If creation is good, why are there poisonous plants? St. Basil reminds us not to suppose that our stomachs are the measure of everything. What is poisonous to eat may also be a vital medicine—which is as true now as it was then.
In the rich treasures of creation, it is hard to select what is most precious; the loss of what is omitted is too severe. “Let the earth bring forth grass;” and instantly, with useful plants, appear noxious plants; with corn, hemlock; with the other nutritious plants, hellebore, monkshood, mandrake and the juice of the poppy.
Well, then, shall we show no gratitude for so many beneficial gifts, and reproach the Creator for those that may be harmful to our life?
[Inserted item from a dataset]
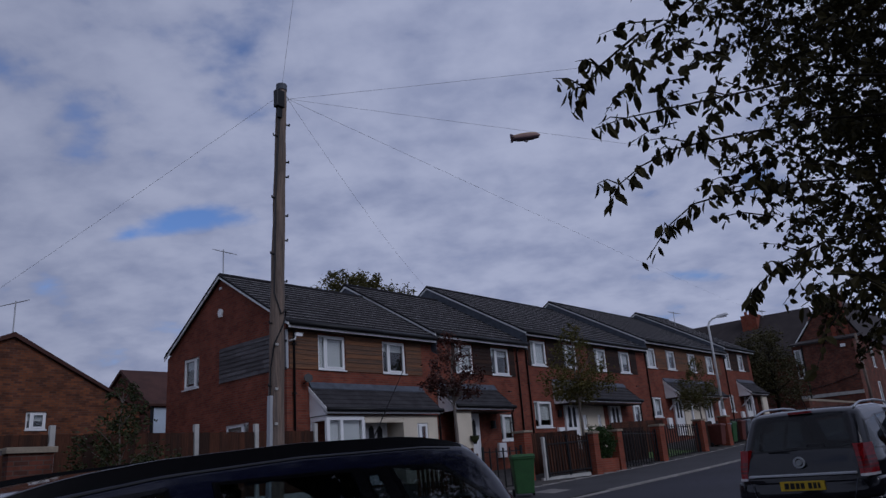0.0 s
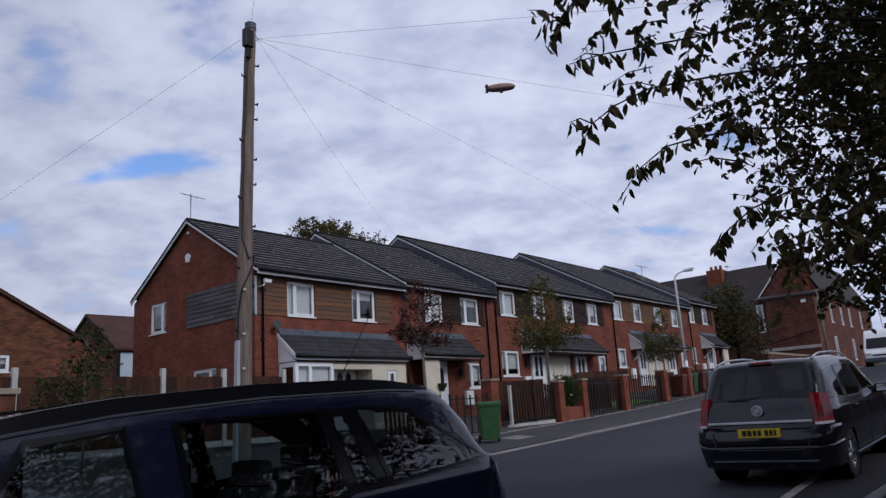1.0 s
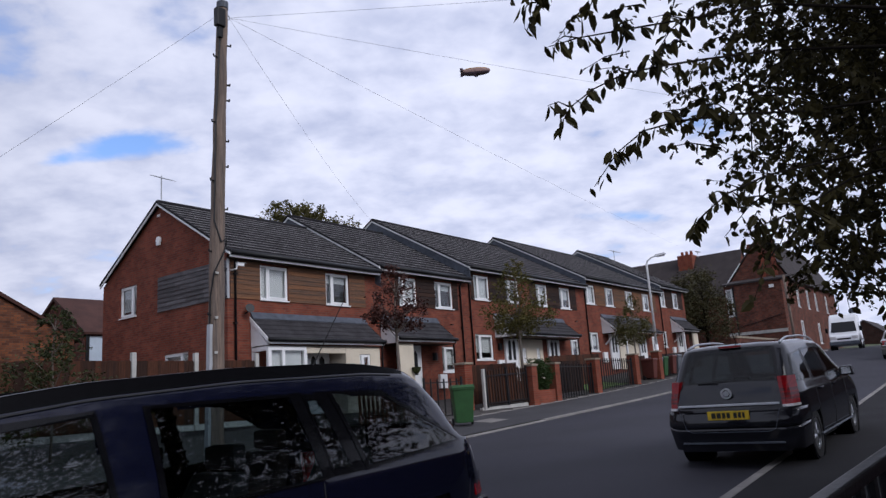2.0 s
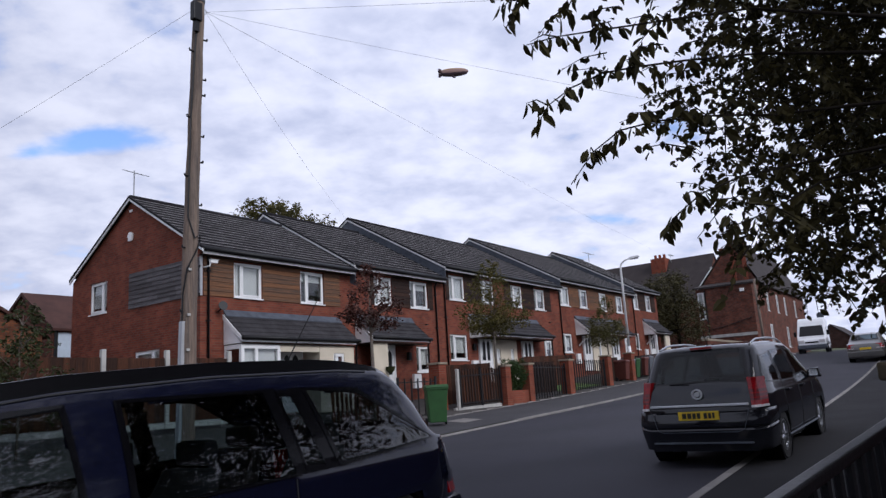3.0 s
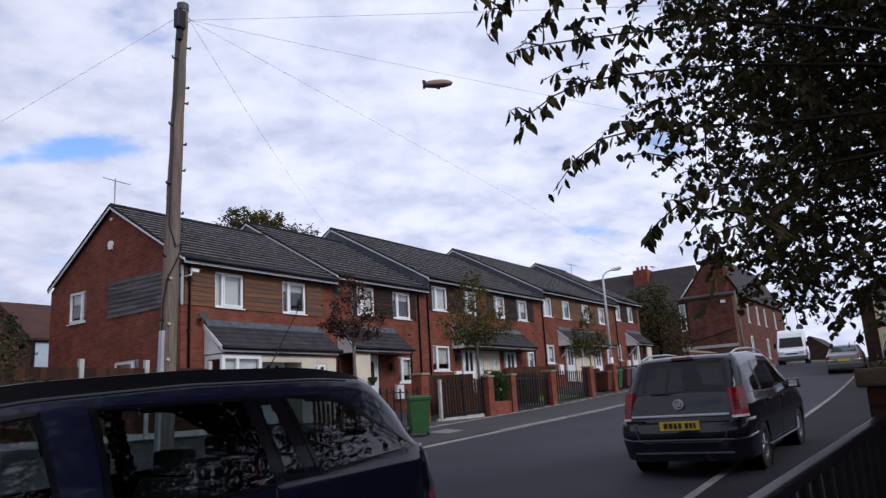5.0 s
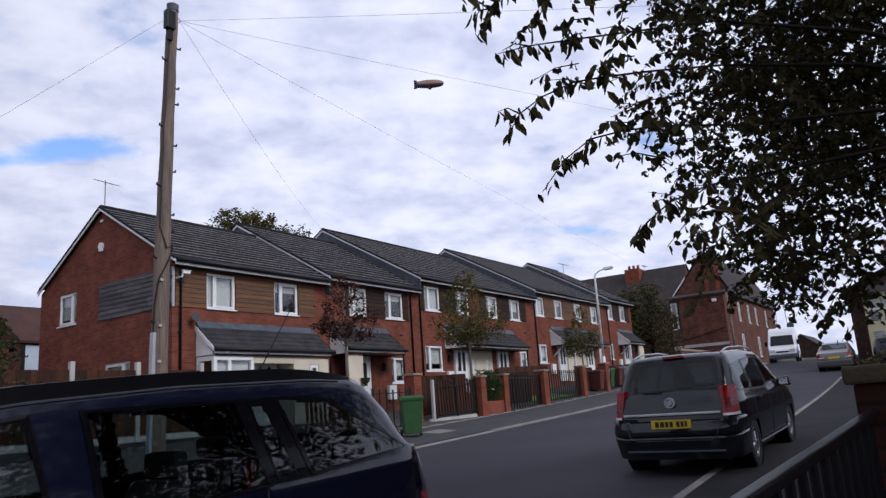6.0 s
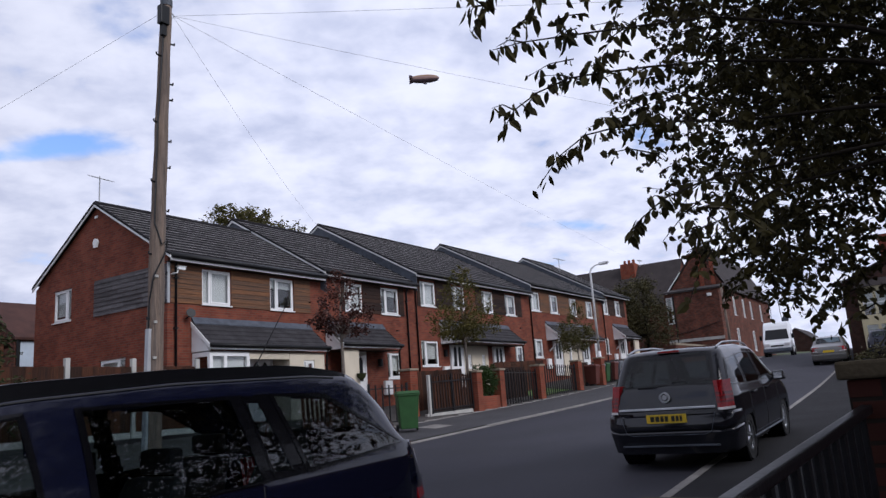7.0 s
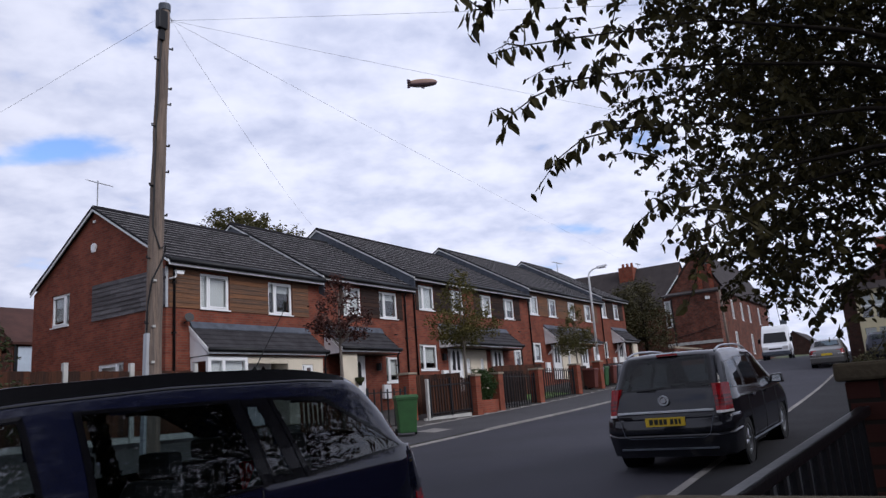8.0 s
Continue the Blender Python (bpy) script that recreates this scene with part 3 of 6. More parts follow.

And shall we not reflect that not everything has been created in view of the wants of our bellies? The nourishing plants, which are destined for our use, are close at hand, and known by all the world.
But in creation nothing exists without a reason. One serves as food to some animal; medicine has found in another a relief for one of our maladies. There are even circumstances where poisons are useful to us; with mandrake doctors give us sleep; with opium they lull violent pain. Hemlock has often been used to appease the rage of unruly diseases; and many times hellebore has taken away longstanding disease. These plants, then, instead of making you accuse the Creator, give you a new subject for gratitude. –St. Basil, Hexameron, 5.4
IN GOD’S PRESENCE, CONSIDER . . .
When bad things happen, am I tempted to blame the Creator?
How can I grow in the belief that everything is made for a reason?
Father, you have created every blade of grass. Watch over all your creation with your unconquerable providence.